Élu, puis député européen, il préside le groupe Renew depuis 2021, qu’il n’hésitera pas à utiliser pour contrer les intérêts du Maroc à partir du Parlement européen. En septembre 2022, on le verra de nouveau comme secrétaire général du parti de Macron, renommé Renaissance.

Au moment d’un passage à vide dans les relations entre la France et le Maroc, Séjourné a été le maître de cérémonie pour monter le Parlement européen contre le Royaume. Les deux résolutions non contraignantes, en janvier et février 2023, adoptées à quelques jours d'intervalle, n’ont pas été appréciées par le Maroc. Au lieu d’éteindre l’incendie, le nouveau ministre s’est totalement employé à l’attiser. Il en a été le stratège, et tout porte à croire qu’il a procédé ainsi sur instigation de l’Élysée.

C’est cet activisme débordant qui a marqué les esprits au Maroc. Le comportement de Séjourné au Parlement européen fait de lui, pour le moment, un responsable à qui il faudrait être attentif et dont il faut suivre le comportement à la loupe. Il est de règle que les chefs des diplomaties échangent des lettres de félicitations à l’occasion d’une nomination.

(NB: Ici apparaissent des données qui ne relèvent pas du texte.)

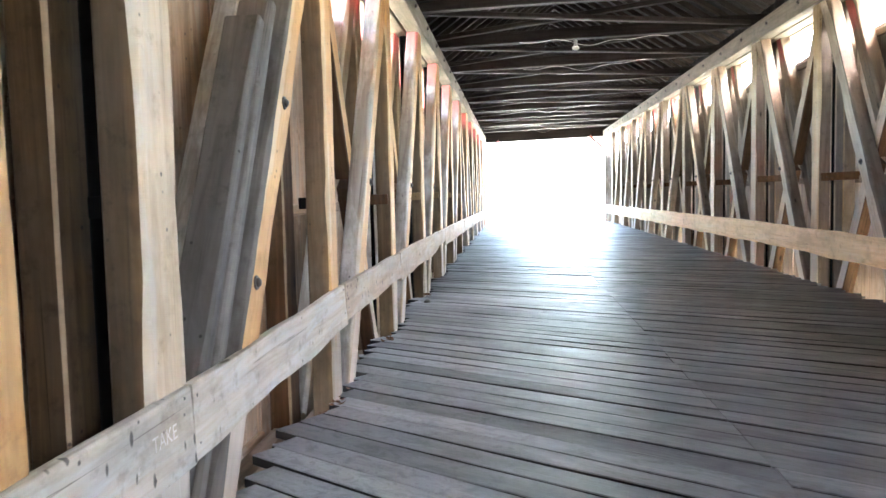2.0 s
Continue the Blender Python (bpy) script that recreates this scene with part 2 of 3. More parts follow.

Bien que protocolaires, les mots et les expressions qui seront utilisés à cette occasion avec son homologue marocain détermineront soit la volonté d’apaiser, ou alors de maintenir le statu quo, en attendant des jours meilleurs. Sa première visite, hors Union européenne, déterminera à coup sûr les priorités qu’il se donnera vis-à-vis du Maghreb.

Quoi qu’il en soit, son passé de militant contre les intérêts du Maroc lui restera collé à la peau, en raison de la sournoiserie de la démarche. Son arrivée à la tête d’un ministère régalien ne lui donnera cependant pas carte blanche, puisque les relations extérieures sont le domaine réservé de l’Elysée. Mais une franche discussion, entre quatre yeux comme on dit, est nécessaire pour clarifier les positions des uns et des autres et les faire évoluer dans un monde qui pose de grands défis aussi bien à la France qu’au Maroc.

L’autre surprise dans ce nouveau gouvernement français est la nomination de Rachida Dati au poste de ministre de la Culture. Cette Franco-Marocaine, très proche de Nicolas Sarkozy, n’était pas attendue pour se joindre à l’équipe gouvernementale. Tout laisse à penser quelle a pris sa décision à l’insu et sans l’accord de son parti Les Républicains qui, dès l’annonce de la liste du gouvernement, l’a exclue de ses rangs. Pour ses détracteurs, par l’acceptation de ce poste, Dati préparera sa candidature au poste de maire de Paris contre l’actuelle maire Anne Hidalgo.

Il est difficile d’imaginer la cohésion de cette équipe, quand on se remémore les critiques acerbes de Dati contre Macron et son parti. En mai 2021, elle affirmait que tous ceux qui ont fait des alliances opportunistes avec le parti de Macron aux municipales ont perdu. L’alliance avec En Marche, c’est le baiser de la mort, disait-elle. Puis en juin 2022, elle récidive en déclarant, sans sourciller : La République en Marche, c’est quoi ? Et de donner sa réponse : C’est un parti de traîtres de gauche et de traîtres de droite, selon elle. Dans quelle catégorie se situera-t-elle aux yeux des Français maintenant ?

L’entrée de Dati au gouvernement est par ailleurs un geste à l’égard des minorités et des musulmans issus de l’immigration. C’est une manière de leur donner une forme de visibilité, alors que les médias d’extrême droite ne cessent de les critiquer en surfant sur tout ce qui est musulman. De toutes les critiques qui ont fusé contre la nomination de Dati, la voix de Roselyne Bachelot, ancienne ministre de la Culture, sort du lot. C’est une vraie ministre politique, dira-t-elle, elle va être écoutée et entendue, pas toujours de manière bienveillante, mais ça c’est la règle du jeu. Pour Bachelot, Macron a cherché une personne de la société civile pour s’occuper de la culture, il n’a pas trouvé mieux qu’une femme politique de poigne en Rachida Dati.